** start of Data block **

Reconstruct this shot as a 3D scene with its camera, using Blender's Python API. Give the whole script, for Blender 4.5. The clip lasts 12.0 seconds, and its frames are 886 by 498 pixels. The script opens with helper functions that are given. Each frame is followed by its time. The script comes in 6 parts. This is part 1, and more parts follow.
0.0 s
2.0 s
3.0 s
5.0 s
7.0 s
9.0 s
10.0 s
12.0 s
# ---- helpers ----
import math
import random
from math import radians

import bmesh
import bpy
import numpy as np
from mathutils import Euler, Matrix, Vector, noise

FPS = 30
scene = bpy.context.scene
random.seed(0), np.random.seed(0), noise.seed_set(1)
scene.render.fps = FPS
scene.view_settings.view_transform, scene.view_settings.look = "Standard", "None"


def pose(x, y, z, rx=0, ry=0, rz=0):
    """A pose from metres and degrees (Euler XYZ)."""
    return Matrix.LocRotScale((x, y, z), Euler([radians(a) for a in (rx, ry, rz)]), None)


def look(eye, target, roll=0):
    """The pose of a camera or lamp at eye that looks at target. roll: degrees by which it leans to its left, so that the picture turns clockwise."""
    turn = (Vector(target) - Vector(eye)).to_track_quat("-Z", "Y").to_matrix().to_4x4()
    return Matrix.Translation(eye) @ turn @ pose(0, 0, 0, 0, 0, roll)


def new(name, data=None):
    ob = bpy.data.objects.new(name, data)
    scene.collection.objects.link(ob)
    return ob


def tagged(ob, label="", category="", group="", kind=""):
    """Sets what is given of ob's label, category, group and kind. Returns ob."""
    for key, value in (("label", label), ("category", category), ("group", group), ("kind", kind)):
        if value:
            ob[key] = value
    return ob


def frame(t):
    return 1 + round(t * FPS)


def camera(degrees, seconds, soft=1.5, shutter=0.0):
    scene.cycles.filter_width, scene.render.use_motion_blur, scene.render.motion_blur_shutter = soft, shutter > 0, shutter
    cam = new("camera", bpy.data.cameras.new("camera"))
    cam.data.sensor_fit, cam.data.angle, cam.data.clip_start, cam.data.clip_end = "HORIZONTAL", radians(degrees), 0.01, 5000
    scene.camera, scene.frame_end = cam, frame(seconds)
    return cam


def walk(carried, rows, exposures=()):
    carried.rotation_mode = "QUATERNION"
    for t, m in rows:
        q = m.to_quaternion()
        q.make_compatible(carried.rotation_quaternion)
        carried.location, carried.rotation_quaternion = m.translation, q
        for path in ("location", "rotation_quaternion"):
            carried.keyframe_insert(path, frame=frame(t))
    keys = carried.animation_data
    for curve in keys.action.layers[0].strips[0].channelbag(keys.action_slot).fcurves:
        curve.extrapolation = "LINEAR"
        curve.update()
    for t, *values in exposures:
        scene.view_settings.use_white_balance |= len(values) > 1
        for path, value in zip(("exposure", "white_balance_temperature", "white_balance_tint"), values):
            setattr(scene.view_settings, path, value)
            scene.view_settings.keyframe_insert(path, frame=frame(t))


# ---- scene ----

** end of Data block **

What to do =
Give back exactly the lines from the line that has "from math import radians" to the line that has "scene.render.fps = FPS", both included, and leave out all others.

Finished task =
from math import radians

import bmesh
import bpy
import numpy as np
from mathutils import Euler, Matrix, Vector, noise

FPS = 30
scene = bpy.context.scene
random.seed(0), np.random.seed(0), noise.seed_set(1)
scene.render.fps = FPS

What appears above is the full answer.